「基準」と「水準」の違い まとめ
「~を設ける」という言葉がキーワードとなります。
「基準を設ける」とは言いますが、「水準を設ける」とは言いません。このことから、
「基準」は作るもの
「水準」はできるもの
という大きな違いがわかります。以下でより詳しく述べていきます。
英語ではどう言うのか
「基準」はstandard、「水準」はlevelです。
これだけでなんとなくつかめそうですが、日本語学習者には英語がわからない人もいるので不十分です。
主観的か客観的か
まず最初に例文をいくつか書き出してみて、思いついたのが主観か客観かです。
基準:主観的
水準:客観的
この視点で考察してみます。
- 金持ちと呼べる基準は月収1000万円だ。
金持ちかどうかの基準は主観的であり、貯金100万円で金持ちだと思う人もいるでしょう。しかし、次の文を見てみると
- 彼の日本語は会社で働ける水準に達している。
日本語が会社で通用するかどうかの判断も主観です。会社といっても様々ありますし、レジ打ちなら初級レベルができれば十分満足なほどです。
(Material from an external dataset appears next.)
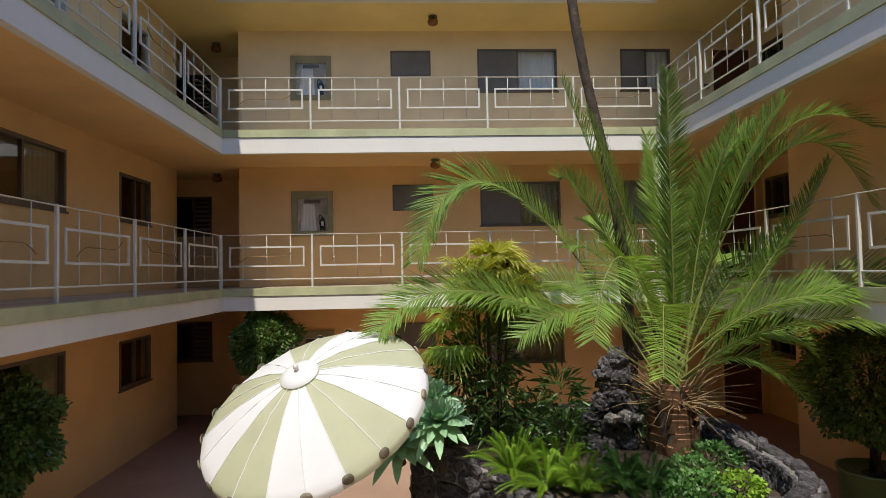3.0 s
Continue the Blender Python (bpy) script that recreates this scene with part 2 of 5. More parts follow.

以上のことから、「基準」と「水準」の違いを説明するのに主観と客観は用いることができません。
語の示す範囲の広さ
次に考えた視点が下のものです。
基準:個人的な事柄に多用
水準:広い事柄に多用
この視点から考えてみます。
- 国民全体の生活水準
- 教育水準
- 夏のボーナス、過去最高水準を達成
- 日本の厳しい水準をクリアして輸入された製品
- 世界最高水準の安全性を備えた原発
- この水準が維持できているのなら、定期的に足を運ぶ店舗として十分活用に値する
しかし、これだと以下の文で通用しなくなります。
- この店のドリンク・フードはどれも高い水準だ。
ドリンクもフードも個人の感想です。つまり、「基準」と「水準」の違いを説明するのに
基準:個人的な事柄に多用
水準:広い事柄に多用
は関係ないということになります。
ルールや規則での使用
次の文はどれもある機関や組織によって厳しく定められたものです。
- 労働基準法を守っていない会社が多い。
- そのブロック塀は建築基準法違反だったそうだ。
- 妊婦健診補助券は市によって審査基準が違う。
- 国は基準を設けた。
- 体に害が出ると言われている基準値を超えた。
- 処分の基準を明確にする。
- ある一定の判断基準を示さなくては混乱する。
- 先生によって採点基準が異なってはいけない。
これらは守ること/達成することが期待され、望まれています。水準は使えません。
- 国民全体の生活水準
- 教育水準
上の二文は定めたものではなく、生活と教育がどのレベルにあるのかを表しているだけです。
「規準」と「基準」の違い
「規準」は「のりじゅん」と呼ばれることもある言葉です。
例えば教育機関において、どういうことができるようになったのかという評価の視点を表す言葉です。
「基準」は「もとじゅん」と呼ばれることもある言葉です。
同じく、教育機関において、どれぐらいのレベルであれば100点か、または50点、0点なのかを決める言葉です。
標準の意味
「普通の」「一般的な」「平均的な」という意味です。
- 標準語
- 全国標準記録
- ギリギリ標準突破できてよかった!
- これはこの地方の標準的な食事だ。